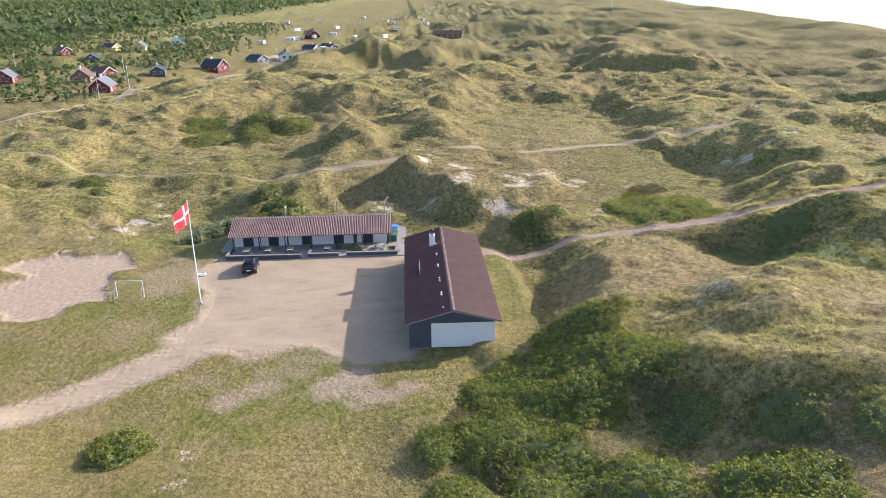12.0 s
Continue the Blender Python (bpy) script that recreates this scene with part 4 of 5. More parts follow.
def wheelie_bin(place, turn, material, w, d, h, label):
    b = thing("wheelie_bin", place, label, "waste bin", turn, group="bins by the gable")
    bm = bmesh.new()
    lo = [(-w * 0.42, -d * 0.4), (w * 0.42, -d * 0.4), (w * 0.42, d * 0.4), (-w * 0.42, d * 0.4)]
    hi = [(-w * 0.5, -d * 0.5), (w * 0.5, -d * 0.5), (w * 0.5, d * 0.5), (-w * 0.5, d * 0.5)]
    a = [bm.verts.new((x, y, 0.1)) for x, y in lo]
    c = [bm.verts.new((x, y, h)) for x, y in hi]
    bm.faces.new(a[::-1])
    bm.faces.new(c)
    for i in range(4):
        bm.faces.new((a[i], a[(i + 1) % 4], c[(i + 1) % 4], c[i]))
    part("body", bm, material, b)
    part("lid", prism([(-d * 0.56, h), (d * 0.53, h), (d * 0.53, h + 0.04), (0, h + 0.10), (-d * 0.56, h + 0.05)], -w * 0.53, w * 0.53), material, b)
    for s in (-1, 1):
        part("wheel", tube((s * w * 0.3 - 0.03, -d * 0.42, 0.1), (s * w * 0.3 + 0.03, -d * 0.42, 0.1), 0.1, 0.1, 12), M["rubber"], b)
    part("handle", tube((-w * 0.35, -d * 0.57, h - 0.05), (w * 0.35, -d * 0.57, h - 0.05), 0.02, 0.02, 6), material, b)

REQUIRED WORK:
Restate the whole listing above exactly, except for its images.

REPLY TO THE EXERCISE:
12.0 s
Continue the Blender Python (bpy) script that recreates this scene with part 4 of 5. More parts follow.
def wheelie_bin(place, turn, material, w, d, h, label):
    b = thing("wheelie_bin", place, label, "waste bin", turn, group="bins by the gable")
    bm = bmesh.new()
    lo = [(-w * 0.42, -d * 0.4), (w * 0.42, -d * 0.4), (w * 0.42, d * 0.4), (-w * 0.42, d * 0.4)]
    hi = [(-w * 0.5, -d * 0.5), (w * 0.5, -d * 0.5), (w * 0.5, d * 0.5), (-w * 0.5, d * 0.5)]
    a = [bm.verts.new((x, y, 0.1)) for x, y in lo]
    c = [bm.verts.new((x, y, h)) for x, y in hi]
    bm.faces.new(a[::-1])
    bm.faces.new(c)
    for i in range(4):
        bm.faces.new((a[i], a[(i + 1) % 4], c[(i + 1) % 4], c[i]))
    part("body", bm, material, b)
    part("lid", prism([(-d * 0.56, h), (d * 0.53, h), (d * 0.53, h + 0.04), (0, h + 0.10), (-d * 0.56, h + 0.05)], -w * 0.53, w * 0.53), material, b)
    for s in (-1, 1):
        part("wheel", tube((s * w * 0.3 - 0.03, -d * 0.42, 0.1), (s * w * 0.3 + 0.03, -d * 0.42, 0.1), 0.1, 0.1, 12), M["rubber"], b)
    part("handle", tube((-w * 0.35, -d * 0.57, h - 0.05), (w * 0.35, -d * 0.57, h - 0.05), 0.02, 0.02, 6), material, b)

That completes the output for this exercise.